Among some tribes the wealth of a man is reckoned by the number of his cattle; among the Guaymies by the number of his wives. For this reason, perhaps, the attainment of marriageable age is an occasion of much festivity for children of both sexes. The boy is exposed to tests of his manly and war-like qualities, and, in company with his fellows of equal age, is taken by the wisemen of the tribe into the solitude of the forest that by performing tasks assigned to him he may prove himself a man. There, too, they learn from the elders, who go masked and crowned with wreaths, the traditions of their tribes told in rude chants like the Norse sagas. Until this ceremony has been fulfilled the youth has no name whatsoever. After it he is named and celebrates his first birthday.
The ceremonies in which the girls play the chief part are less elaborate, but one would think rather painful, since they include the breaking of a front tooth in sign that they are ready for marriage. They marry young and mothers at twelve years are not uncommon.
Once a year the Guaymies have a great tribal feast—“balceria” the Spaniards call it. Word is sent to all outlying huts and villages by a mystic symbol of knotted rags, which is also tied to the branches of the trees along the more frequented trails. On the appointed day several hundred will gather on the banks of some river in which a general bath is taken, with much frolicking and horseplay. Then the women employ several hours in painting the men with red and blue colors, following the figures still to be seen on the old pottery, after which the men garb themselves uncouthly in bark or in pelts like children “dressing up” for a frolic. At night is a curious ceremonial dance and game called balsa, in which the Indians strike each other with heavy sticks, and are knocked down amid the pile of broken boughs. The music—if it could be so called—the incantations of the wisemen, the frenzy of the dancers, all combine to produce a sort of self-hypnotism, during which the Indians feel no pain from injuries which a day later often prove to be very serious.

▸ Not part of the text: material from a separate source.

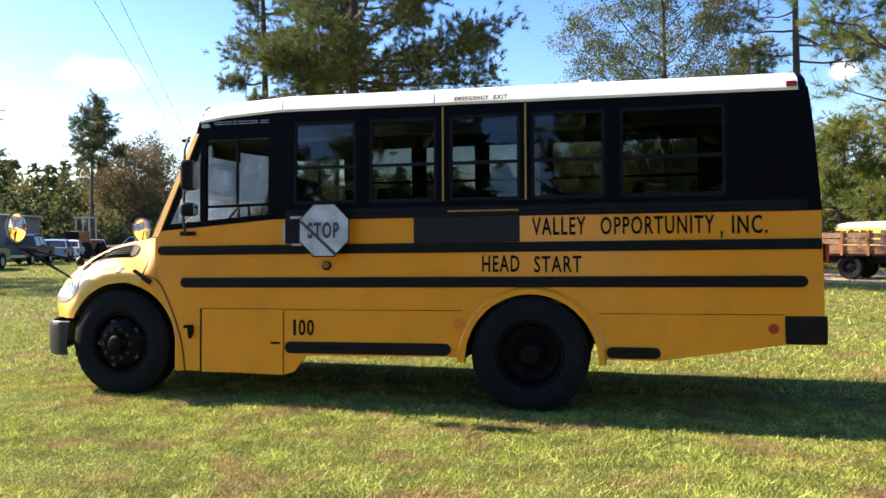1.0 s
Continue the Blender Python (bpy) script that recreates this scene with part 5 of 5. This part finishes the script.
    for x0, x1 in ((back - 0.12, back + 0.02), (front - 0.04, front + 0.10)):
        part("bumper", box(x0, x1, -0.90, 0.90, sill - 0.02, sill + 0.14, bevel=0.035), STEEL if kind == "pickup" else color_mat, ob)
    return ob


def on_ground(x, y, deg):
    return pose(x, y, rise(x, y), 0, 0, deg)


GREEN_CAR = material("dark_teal_car_paint", (0.035, 0.17, 0.115), 0.3, vary=0.12, scale=2, coat=0.4)
NAVY_CAR = material("dark_navy_car_paint", (0.02, 0.03, 0.05), 0.3, vary=0.12, scale=2, coat=0.4)
BLUE_CAR = material("silver_blue_car_paint", (0.22, 0.32, 0.45), 0.28, vary=0.1, scale=2, coat=0.5)
WHITE_CAR = material("white_car_paint", (0.75, 0.75, 0.74), 0.3, vary=0.06, scale=2, coat=0.4)
ORANGE_CAR = material("faded_orange_car_paint", (0.55, 0.26, 0.04), 0.45, vary=0.2, scale=2, stain=(0.2, 0.1, 0.05), stain_scale=2, stain_amount=0.5)
BROWN_RUST = material("rusty_orange_steel", (0.32, 0.12, 0.04), 0.8, vary=0.35, scale=4, bump=0.3, stain=(0.10, 0.05, 0.03), stain_scale=2, stain_amount=0.8)
PLANK_BROWN = material("weathered_brown_planks", (0.26, 0.15, 0.085), 0.85, vary=0.35, scale=5, bump=0.4, stain=(0.10, 0.06, 0.04), stain_scale=2, stain_amount=0.7, random_amount=0.25)
WOOD_GREY = material("weathered_pole_wood", (0.15, 0.125, 0.10), 0.9, vary=0.3, scale=6, bump=0.5, bump_scale=40, stain=(0.12, 0.08, 0.05), stain_scale=3, stain_amount=0.5)
WALL_METAL = material("grey_corrugated_metal", (0.17, 0.17, 0.17), 0.6, 0.2, vary=0.12, scale=1.0, stain=(0.09, 0.08, 0.07), stain_scale=0.7, stain_amount=0.4)
ROOF_METAL = material("dull_metal_roof", (0.20, 0.20, 0.20), 0.6, 0.2, vary=0.15, scale=0.8)

car_body("pickup_truck", "dark teal pickup truck parked before a grey shed", "pickup truck", on_ground(-25.4, 26.0, 108), GREEN_CAR)
car_body("pickup_truck", "dark navy pickup truck parked before a grey shed", "pickup truck", on_ground(-28.3, 33.4, 112), NAVY_CAR)
car_body("car", "silver blue car parked at the lawn's edge", "car", on_ground(-30.6, 39.0, 121), BLUE_CAR, "car")
car_body("car", "pale silver car parked behind the blue one", "car", on_ground(-33.8, 44.6, 121), WHITE_CAR, "car")
car_body("car", "silver blue car parked behind the wheel loader", "car", on_ground(-43.4, 61.4, 125), BLUE_CAR, "car")
car_body("pickup_truck", "white pickup truck parked side-on by the woods", "pickup truck", on_ground(-35.6, 56.3, 205), WHITE_CAR)
car_body("pickup_truck", "rusty brown pickup truck parked by the woods", "pickup truck", on_ground(-33.0, 60.0, 205), BROWN_RUST)
car_body("van", "silver blue van facing the lawn beyond the dirt track", "van", on_ground(-8.0, 71.0, 264), BLUE_CAR, "van")
car_body("pickup_truck", "white pickup truck parked side-on beyond another", "pickup truck", on_ground(-39.0, 65.2, 205), WHITE_CAR)

# wheeled loader, rusty orange
ld = thing("wheel_loader", "rusty orange wheel loader with open cab", "loader", on_ground(-36.2, 49.6, -85))
part("chassis", box(-1.6, 1.4, -0.7, 0.7, 0.7, 1.3, bevel=0.06), BROWN_RUST, ld)
part("engine_cover", box(0.1, 1.5, -0.62, 0.62, 1.3, 2.15, bevel=0.08), BROWN_RUST, ld)
for x, y in ((-0.9, -0.55), (-0.9, 0.55), (0.05, -0.55), (0.05, 0.55)):
    part("cab_post", box(x - 0.05, x + 0.05, y - 0.05, y + 0.05, 1.3, 3.2), STEEL, ld)
part("cab_roof", box(-1.05, 0.2, -0.7, 0.7, 3.2, 3.28, bevel=0.03), STEEL, ld)
part("radiator", box(1.5, 1.56, -0.56, 0.56, 1.2, 2.1, bevel=0.01), BLACK_MATT, ld)
part("bucket", add_prism(B(), [(-2.7, 0.15), (-1.9, 0.15), (-1.8, 0.9), (-2.0, 0.95), (-2.1, 0.3)], lambda p: Vector((p[0], -1.1, p[1])), lambda p: Vector((p[0], 1.1, p[1]))), BROWN_RUST, ld)
for y in (-0.6, 0.6):
    part("lift_arm", add_tube(B(), [(-0.2, y, 1.4), (-1.4, y, 1.3), (-2.0, y, 0.6)], 0.09, 6), BROWN_RUST, ld)
for x in (-1.1, 1.0):
    for y in (-0.85, 0.85):
        part("wheel", add_revolve(B(), [(0.0, -0.15), (0.3, -0.18), (0.55, -0.2), (0.65, -0.12), (0.65, 0.12), (0.55, 0.2), (0.3, 0.18), (0.0, 0.15)], 22, Matrix.Translation((x, y, 0.65))), TYRE, ld, smooth=True, sharp=40)

# old flatbed truck with plank sides, its nose towards +x
tr = thing("flatbed_truck", "old flatbed truck with weathered brown plank sides", "truck", on_ground(16.3, 26.3, -31))
part("deck", box(-4.05, 1.15, -1.15, 1.15, 0.98, 1.10, bevel=0.02), BROWN_RUST, tr)
for s in (-1, 1):
    for z in (1.20, 1.44, 1.68):
        part("plank", box(-4.0, 1.1, min(s * 1.12, s * 1.16), max(s * 1.12, s * 1.16), z - 0.10, z + 0.10, bevel=0.012), PLANK_BROWN, tr)
    for x in np.linspace(-3.8, 0.9, 6):
        part("stake", box(x - 0.05, x + 0.05, min(s * 1.16, s * 1.22), max(s * 1.16, s * 1.22), 0.92, 1.84, bevel=0.008), BROWN_RUST, tr)
    part("side_rail", box(-4.05, 1.15, min(s * 1.10, s * 1.18), max(s * 1.10, s * 1.18), 0.90, 0.98), BLACK_MATT, tr)
    for x in (-2.6, 3.05):
        m = Matrix.Translation((x, s * 0.98, 0.48)) @ Matrix.Diagonal((1, -s, 1, 1))
        w = part("wheel", add_revolve(B(), [(0.27, -0.1), (0.42, -0.14), (0.47, -0.08), (0.48, 0.0), (0.47, 0.1), (0.42, 0.13), (0.27, 0.13), (0.27, -0.1)], 26, m), TYRE, tr, smooth=True, sharp=40)
        part("rim", add_revolve(B(), [(0.275, -0.1), (0.22, -0.03), (0.12, -0.05), (0.0, -0.06)], 20, m), RIM, w, smooth=True)
    part("fender", add_thick(add_grid(B(), [[Vector((px, s * y, pz)) for px, pz in arc(3.05, 0.5, 0.58, 0, 180, 14)] for y in (0.75, 1.0, 1.14)]), 0.02), BROWN_RUST, tr, smooth=True)
    part("headlamp", add_revolve(B(), [(0.0, -0.05), (0.09, -0.04), (0.11, 0.03)], 16, pose(4.02, s * 0.62, 1.28, 0, 0, 90)), CLEAR_LENS, tr, smooth=True)
part("headboard", box(1.08, 1.16, -1.1, 1.1, 1.1, 2.3, bevel=0.015), PLANK_BROWN, tr)
part("chassis", box(-3.9, 4.0, -0.45, 0.45, 0.62, 0.90), BLACK_MATT, tr)
truck_cab = [(1.30, 0.75), (1.30, 1.95), (1.42, 2.72), (2.15, 2.74), (2.52, 1.95), (2.55, 0.75)]
part("cab", add_prism(B(), truck_cab, lambda p: Vector((p[0], -1.0 + 0.12 * max(0, p[1] - 1.95), p[1])), lambda p: Vector((p[0], 1.0 - 0.12 * max(0, p[1] - 1.95), p[1]))), ORANGE_CAR, tr, smooth=True, sharp=30)
part("windscreen", add_prism(B(), [(-0.82, 2.0), (0.82, 2.0), (0.74, 2.64), (-0.74, 2.64)], lambda p: Vector((2.535 - (p[1] - 1.95) * 0.47, p[0], p[1])), lambda p: Vector((2.47 - (p[1] - 1.95) * 0.47, p[0], p[1]))), GLASS_FAR, tr)
for s in (-1, 1):
    part("side_glass", add_prism(B(), [(1.45, 1.98), (2.38, 1.98), (2.12, 2.62), (1.52, 2.62)], lambda p: Vector((p[0], s * (1.015 - 0.12 * (p[1] - 1.95)), p[1])), lambda p: Vector((p[0], s * 0.9, p[1]))), GLASS_FAR, tr)
bonnet_rows = [[Vector((x, w * u, z - 0.55 * abs(u) ** 4)) for u in np.linspace(-1, 1, 13)] for x, z, w in ((2.5, 1.95, 0.92), (3.2, 1.90, 0.86), (3.8, 1.82, 0.80), (3.98, 1.70, 0.78), (4.04, 1.45, 0.76))]
part("bonnet", add_thick(add_grid(B(), bonnet_rows), 0.02), ORANGE_CAR, tr, smooth=True)
part("grille", box(3.98, 4.05, -0.72, 0.72, 0.85, 1.62, bevel=0.03), BLACK_MATT, tr)
part("engine_bay", box(2.5, 3.98, -0.7, 0.7, 0.8, 1.4), INTERIOR, tr)
part("bumper", box(4.05, 4.2, -1.15, 1.15, 0.62, 0.86, bevel=0.03), BLACK_MATT, tr)

# ---- grey metal shed ----
shed = thing("metal_shed", "long low grey corrugated metal shed", "shed", pose(-34.0, 20.0, rise(-34, 20), 0, 0, 104))
SL, SD, SH = 33.0, 9.0, 3.3
wall = B()
rows = []
for z in (0.0, SH):
    rows.append([Vector((0.15 * i, -0.03 * (i % 4 in (1, 2)), z)) for i in range(int(SL / 0.15) + 1)])
add_grid(wall, rows)
part("front_wall", add_thick(wall, 0.02), WALL_METAL, shed)
part("end_wall", box(SL - 0.1, SL, 0, SD, 0, SH + 0.2), WALL_METAL, shed)
part("end_wall", box(0, 0.1, 0, SD, 0, SH + 0.2), WALL_METAL, shed)
part("back_wall", box(0, SL, SD - 0.1, SD, 0, SH), WALL_METAL, shed)
part("roof", add_prism(B(), [(-0.4, SH - 0.02), (SD / 2, SH + 0.35), (SD + 0.4, SH), (SD + 0.4, SH + 0.08), (SD / 2, SH + 0.42), (-0.4, SH + 0.08)], lambda p: Vector((-0.3, p[0], p[1])), lambda p: Vector((SL + 0.3, p[0], p[1]))), ROOF_METAL, shed)
part("gutter", box(-0.3, SL + 0.3, -0.50, -0.40, SH - 0.06, SH + 0.06, bevel=0.02), WALL_METAL, shed)

# ---- power pole with meter boxes ----
pole = thing("utility_pole", "short weathered wooden pole with white conduit and meter boxes", "utility pole", pose(9.07, 3.95, LEVEL))
part("post", add_tube(B(), [(0, 0, -0.02), (0.02, 0.0, 1.0), (0.10, 0.02, 2.4), (0.18, 0.05, 4.46)], 0.110, 12, 0.085), WOOD_GREY, pole, smooth=True)
WHITE_PVC = material("white_plastic_conduit", (0.52, 0.52, 0.51), 0.4, vary=0.06, scale=6)
GREY_BOX = material("pale_grey_meter_box", (0.55, 0.56, 0.56), 0.45, 0.2, vary=0.08, scale=6)
part("conduit", add_tube(B(), [(0.10, -0.17, 0.25), (0.13, -0.17, 1.4), (0.22, -0.15, 3.0), (0.32, -0.13, 4.35), (0.36, -0.13, 4.40), (0.42, -0.13, 4.36)], 0.04, 8), WHITE_PVC, pole, smooth=True)
for z0, z1, w, name in ((1.42, 1.80, 0.10, "meter_box"), (0.72, 1.28, 0.12, "switch_box"), (0.18, 0.5, 0.05, "conduit_cover")):
    bx = part(name, box(0.12 - w, 0.12 + w, -0.36, -0.19, z0, z1, bevel=0.012), GREY_BOX if z0 > 0.3 else WHITE_PVC, pole)
part("side_box", box(-0.26, -0.10, -0.14, 0.02, 1.36, 1.52, bevel=0.01), WHITE_PVC, pole)
part("weeds", add_tube(B(), [(-0.2, -0.2, 0), (-0.24, -0.3, 0.3), (-0.2, -0.32, 0.55)], 0.01, 4, 0.003), BARK_GREY, pole)
weed_rs = np.random.RandomState(9)
k = 420
c = weed_rs.normal(0, 1, (k, 3)) * np.array([0.16, 0.14, 0.18]) + np.array([-0.12, -0.22, 0.28])
c[:, 2] = np.abs(c[:, 2])
wv, wf = tuft_set(weed_rs, c[:70], weed_rs.normal(size=(70, 3)), 0.12, 7, 0.03)
tagged(tri_mesh("weed_leaves", wv + np.array([9.07, 3.95, LEVEL + 0.02]), wf, LEAVES), "leafy weeds round the wooden pole's foot", "weeds", kind="stuff")
part("insulator", add_revolve(B(), [(0.0, -0.05), (0.04, -0.04), (0.05, 0.0), (0.03, 0.05), (0.0, 0.06)], 12, pose(0.42, -0.1, 4.40, 60, 0, 0)), WHITE_PVC, pole, smooth=True)


def cable(a, b, sag, r, label):
    a, b = Vector(a), Vector(b)
    pts = [a.lerp(b, t) - Vector((0, 0, sag * 4 * t * (1 - t))) for t in np.linspace(0, 1, 17)]
    tagged(part("power_line", add_tube(B(), pts, r, 5), BLACK_MATT, None, smooth=True), label, "cable")


cable((9.5, 3.85, 4.40), (32.0, -3.5, 7.2), 0.5, 0.010, "twisted service cable from the wooden pole")
p0, d0 = Vector((-2.45, -0.48, 7.77)), Vector((-0.406, 0.911, -0.060))
cable(p0 - d0 * 22 + Vector((0, 0, 0.2)), p0 + d0 * 60, 0.3, 0.006, "thin dark overhead power line")
p1, d1 = Vector((-2.18, -0.36, 8.61)), Vector((-0.412, 0.908, -0.065))
cable(p1 - d1 * 22 + Vector((0, 0, 0.2)), p1 + d1 * 60, 0.3, 0.006, "thin dark overhead power line")
# the post that carries the far ends
far_end = (p0 + d0 * 60 + p1 + d1 * 60) / 2
lp = thing("power_pole", "tall grey wooden power pole at the woods", "utility pole", pose(far_end.x, far_end.y, 0))
part("post", add_tube(B(), [(0, 0, -0.3), (0, 0, far_end.z + 0.6)], 0.16, 10, 0.11), WOOD_GREY, lp, smooth=True)
part("cross_arm", box(-1.1, 1.1, -0.06, 0.06, far_end.z - 0.12, far_end.z, bevel=0.01), WOOD_GREY, lp)
near_end = (p0 - d0 * 22 + p1 - d1 * 22) / 2
lp2 = thing("power_pole", "tall grey wooden power pole behind the lawn", "utility pole", pose(near_end.x, near_end.y, 0))
part("post", add_tube(B(), [(0, 0, -0.3), (0, 0, near_end.z + 0.8)], 0.16, 10, 0.11), WOOD_GREY, lp2, smooth=True)
part("cross_arm", box(-1.1, 1.1, -0.06, 0.06, near_end.z - 0.05, near_end.z + 0.07, bevel=0.01), WOOD_GREY, lp2)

PANAMANIAN FATHER AND CHILD
There are a multitude of distinct Indian tribes on the Isthmus, each with its own tribal government, its distinctive customs and its allotted territory, though boundaries are, of course, exceedingly vague and the territories overlap. The Smithsonian pamphlet enumerates 21 such tribes in the Darien region alone. But there seems to be among them no such condition of continual tribal warfare as existed between our North American Indians as long as they survived in any considerable numbers the aggressions of the white settlers. It is true that the historian of Balboa’s expedition records that the great leader was besought by chieftains to assist them in their affrays with rival tribes, and made more than one alliance by giving such assistance. But the later atrocities perpetrated by the Spaniards seem to have had the effect of uniting the Indians in a tacit peaceful bond against the whites. Picturesque and graphic as are the writings of men like Esquemeling, the Fray d’Acosta and Wafer, who saw the Indians in the days of their earliest experience with the sort of civilization that Pedrarias and Pizarro brought to their villages, they do not bear more convincing evidence of the savagery of the invaders, than is afforded by the sullen aloofness with which the Darien Indians of today regard white men of any race. More than the third and fourth generation have passed away but the sins of the Spaniards are still recalled among a people who have no written records whatsoever, and the memory or tradition causes them to withhold their friendship from the remotest descendants of the historic oppressors.
There seems to have been no written language, nor even any system of hieroglyphics among the tribes of Panama, a fact that places them far below our North American Indians in the scale of mental development. On the other hand in weaving and in fashioning articles for domestic use they were in advance of the North American aborigines. Their domestic architecture was more substantial, and they were less nomadic, the latter fact being probably due to the slight encouragement given to wandering by the jungle. The great houses of the San Blas Indians in their villages recall the “Long houses” of the Iroquois as described by Parkman.